特にオンタリオ州(主にトロント)に定住する移民の割合は、この期間に61%から42%に減少しました。ブリティッシュコロンビア州にのシェアも17%から15%へとわずかに減少しました。
マニトバ州とサスカチュワン州への移民の割合は、ほぼゼロから7%前後に増加しました。アルバータ州も、1%から7%に上昇しました。
州からの推薦者(ノミニー)の特徴の変化
PNPが発展するにつれて、このPNPプログラムを通じて州から永住権申請者にノミネートされるノミニーに選ばれる人々の特徴も大きく変化してきました。
最も大きな変化は、永住権取得前からすでにカナダで働き収入を得ていた人、つまり基本的に就労ビザ保持者の中から選定する傾向が強まったことです。20歳から54歳のノミニーのうち、就労ビザ保持者の割合は、2002年の6%から2019年には61%、さらに2021年には72%に上昇しました。
調査によると、就労ビザ保持者であった移民は、カナダでの就労経験のない移民と比較して、短期的にも長期的にも労働市場での成果が良好でした。
また、移民前にカナダでの就学経験を持つ移民の数も大幅に増加しました。2019年には、PNPで永住権を取得した移民の38%がカナダでの就学経験があり、2010年の7%から増加しました。

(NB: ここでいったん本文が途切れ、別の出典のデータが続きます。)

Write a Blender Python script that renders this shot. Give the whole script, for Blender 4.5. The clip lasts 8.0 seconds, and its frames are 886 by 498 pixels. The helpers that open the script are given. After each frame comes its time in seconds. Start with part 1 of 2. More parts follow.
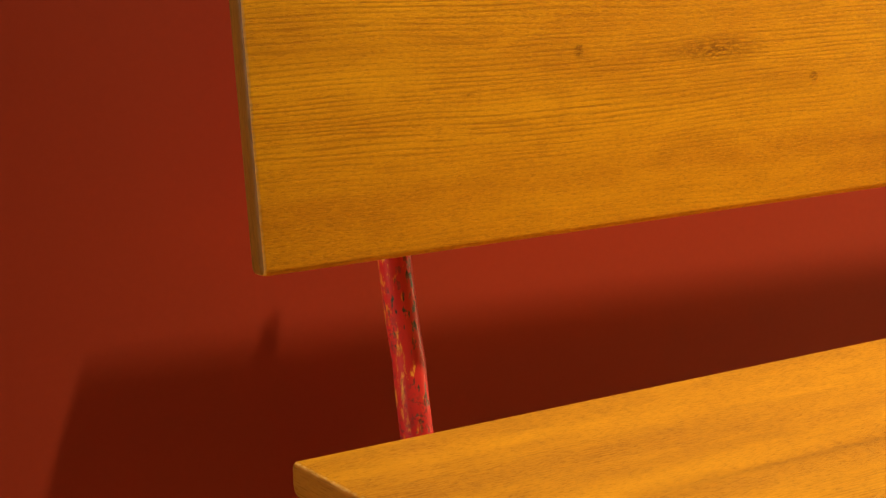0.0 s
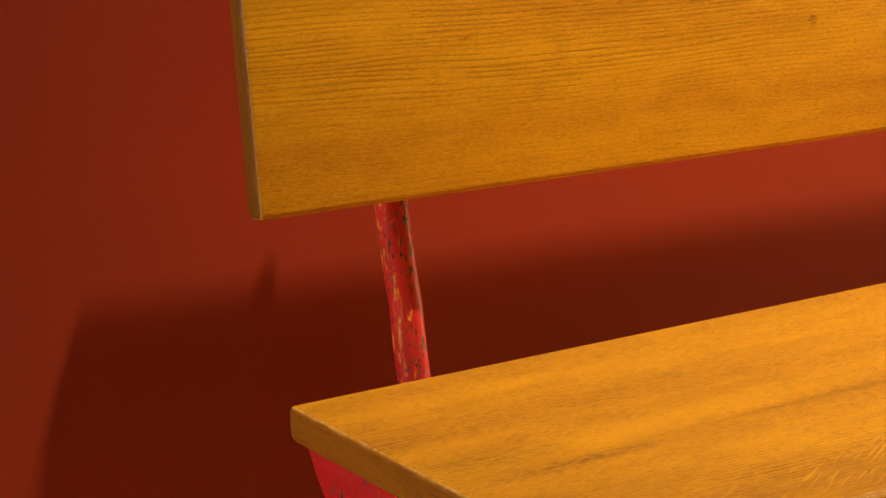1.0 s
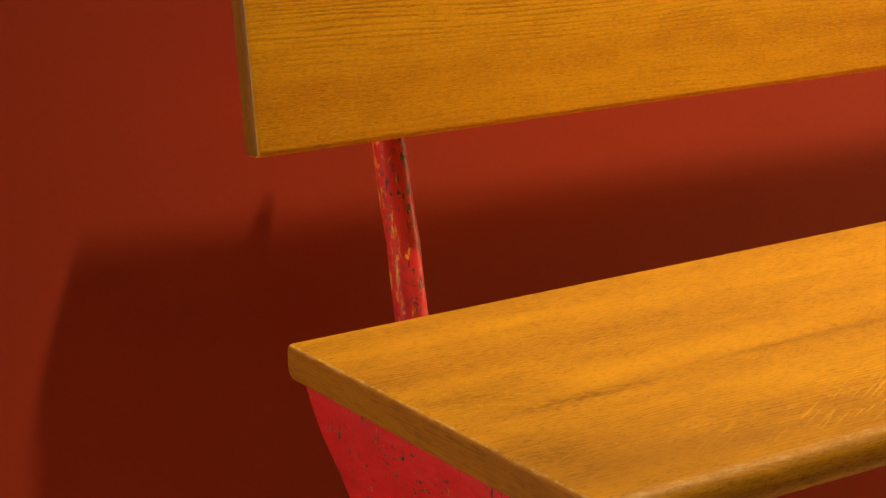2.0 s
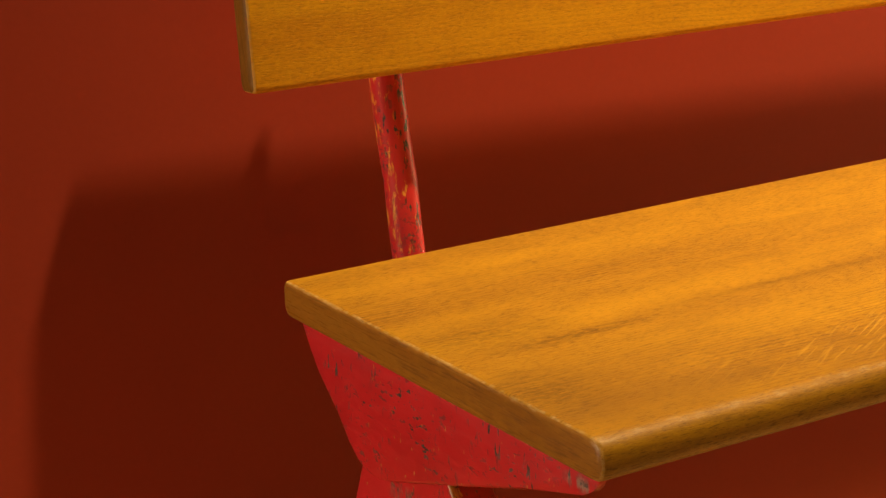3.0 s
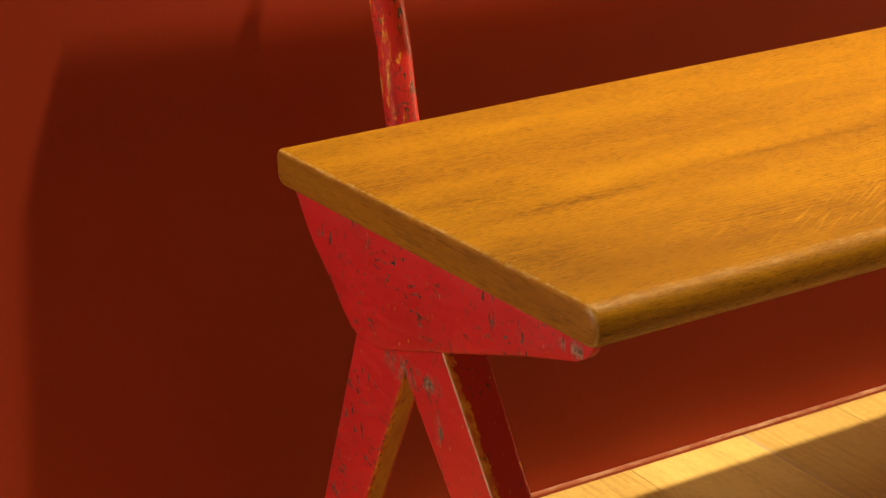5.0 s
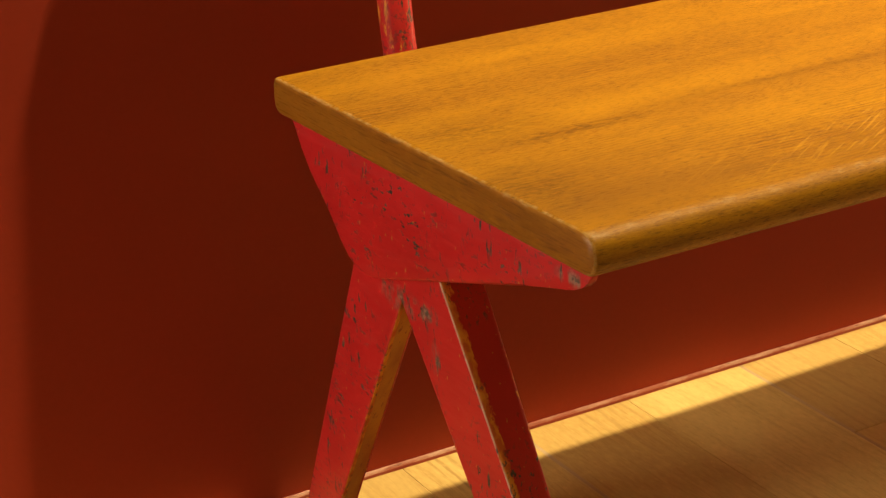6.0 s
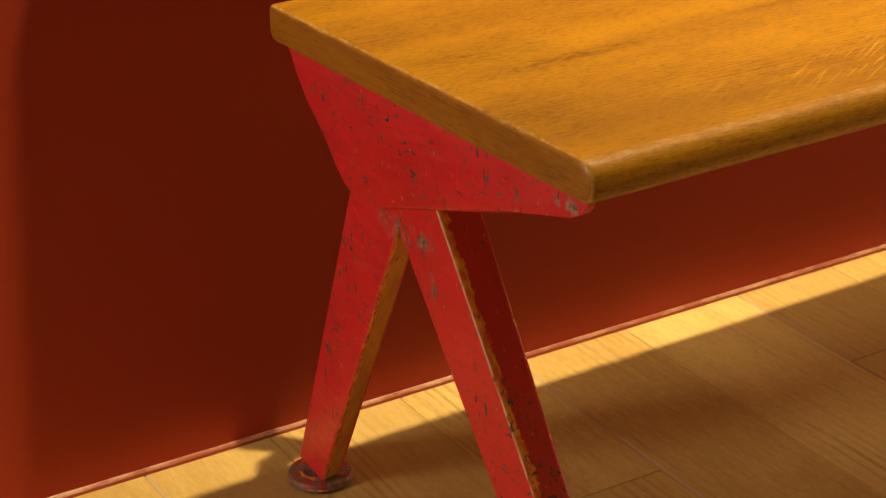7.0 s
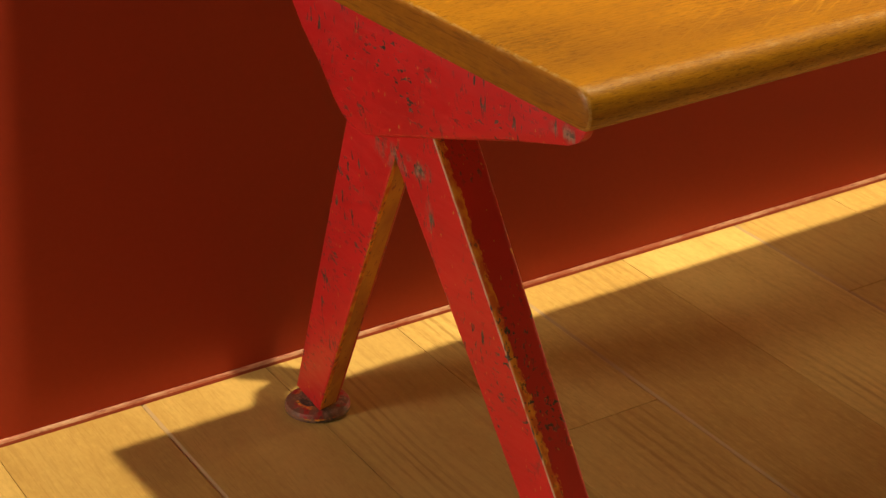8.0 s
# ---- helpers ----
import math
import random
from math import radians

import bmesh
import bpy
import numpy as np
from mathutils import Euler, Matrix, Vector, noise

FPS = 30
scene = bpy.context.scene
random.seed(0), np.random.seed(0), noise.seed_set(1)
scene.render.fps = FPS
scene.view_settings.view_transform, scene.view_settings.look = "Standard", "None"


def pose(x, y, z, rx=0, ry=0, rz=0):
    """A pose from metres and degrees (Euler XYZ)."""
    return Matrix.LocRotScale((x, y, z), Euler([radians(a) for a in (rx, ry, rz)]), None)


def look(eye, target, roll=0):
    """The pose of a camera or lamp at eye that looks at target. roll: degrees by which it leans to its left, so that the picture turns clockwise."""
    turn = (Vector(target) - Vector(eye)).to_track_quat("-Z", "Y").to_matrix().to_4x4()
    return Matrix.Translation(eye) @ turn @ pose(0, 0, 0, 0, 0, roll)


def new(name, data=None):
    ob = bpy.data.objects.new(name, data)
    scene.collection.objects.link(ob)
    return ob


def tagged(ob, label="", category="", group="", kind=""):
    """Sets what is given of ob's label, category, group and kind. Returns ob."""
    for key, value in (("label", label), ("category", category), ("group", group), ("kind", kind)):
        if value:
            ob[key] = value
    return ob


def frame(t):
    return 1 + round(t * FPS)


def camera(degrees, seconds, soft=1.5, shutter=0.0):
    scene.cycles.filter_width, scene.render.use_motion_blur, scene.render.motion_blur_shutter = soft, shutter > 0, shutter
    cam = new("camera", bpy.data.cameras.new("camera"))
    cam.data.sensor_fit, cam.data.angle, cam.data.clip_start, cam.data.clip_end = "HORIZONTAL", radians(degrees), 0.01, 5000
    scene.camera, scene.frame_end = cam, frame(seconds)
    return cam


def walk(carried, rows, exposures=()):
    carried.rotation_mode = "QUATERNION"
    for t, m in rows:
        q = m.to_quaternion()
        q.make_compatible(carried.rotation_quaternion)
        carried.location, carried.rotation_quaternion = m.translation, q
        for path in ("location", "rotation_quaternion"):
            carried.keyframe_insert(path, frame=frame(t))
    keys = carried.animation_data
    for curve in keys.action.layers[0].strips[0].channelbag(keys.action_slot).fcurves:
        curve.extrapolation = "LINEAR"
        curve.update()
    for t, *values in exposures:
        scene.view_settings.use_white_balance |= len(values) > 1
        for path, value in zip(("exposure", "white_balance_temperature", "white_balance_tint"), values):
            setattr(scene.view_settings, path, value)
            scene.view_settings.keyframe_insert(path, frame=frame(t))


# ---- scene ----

もう一つの重要な特徴は年齢です。移民時の年齢が20歳から29歳の割合は、2005年の24%から2019年には38%に増加しています。調査によると、若い移民の方が、特に長期的には、高齢の移民よりも経済的な成果が高い傾向にあります。そして20代のノミニーの割合が増加するにつれ、配偶者や扶養家族を持たない申請者の割合も増加しています。
ノミニーの公用語能力もまた、大きく変化しています。2005年には、ノミニーの5分の1が英語もフランス語もできませんでした。2019年には、永住権取得時に英語もフランス語もできないノミニーの数はほぼゼロになりました。おそらく、ほとんどのPNPプログラムがノミニーに英語かフランス語の一定レベルの能力を義務付けているためだと思われます。
カナダ全土で、英語またはフランス語以外の言語を母語とするが、英語またはフランス語も話す人の割合は、2005年から2019年にかけて64%から91%に増加しました。
移民の出身国にも変化が見られます。従来、学歴や職歴を使って永住権を取得した移民は、幅広く世界各国からカナダに来ていましたが、これは変化しつつあります。2019年には、ノミニーの70%がアジアの3つの地域(南アジア、東アジア、東南アジア)の出身です。
今後の展望
PNP発足以来、移民の大幅な地方分権化が達成されました。ノミニーの特徴も大きく変化し、その大部分がカナダの経済的成果を向上させる傾向にあります。
PNPは、カナダの各地域で直面する人口動態や労働市場の課題によりよく対応することができ、移民の地域分散化の傾向をさらに加速させる可能性があります。
各州のノミニーの数、定住パターン、特性は年々変化し、今後も、カナダ全土の労働力強化と人口動態に良い影響を与えていくでしょう。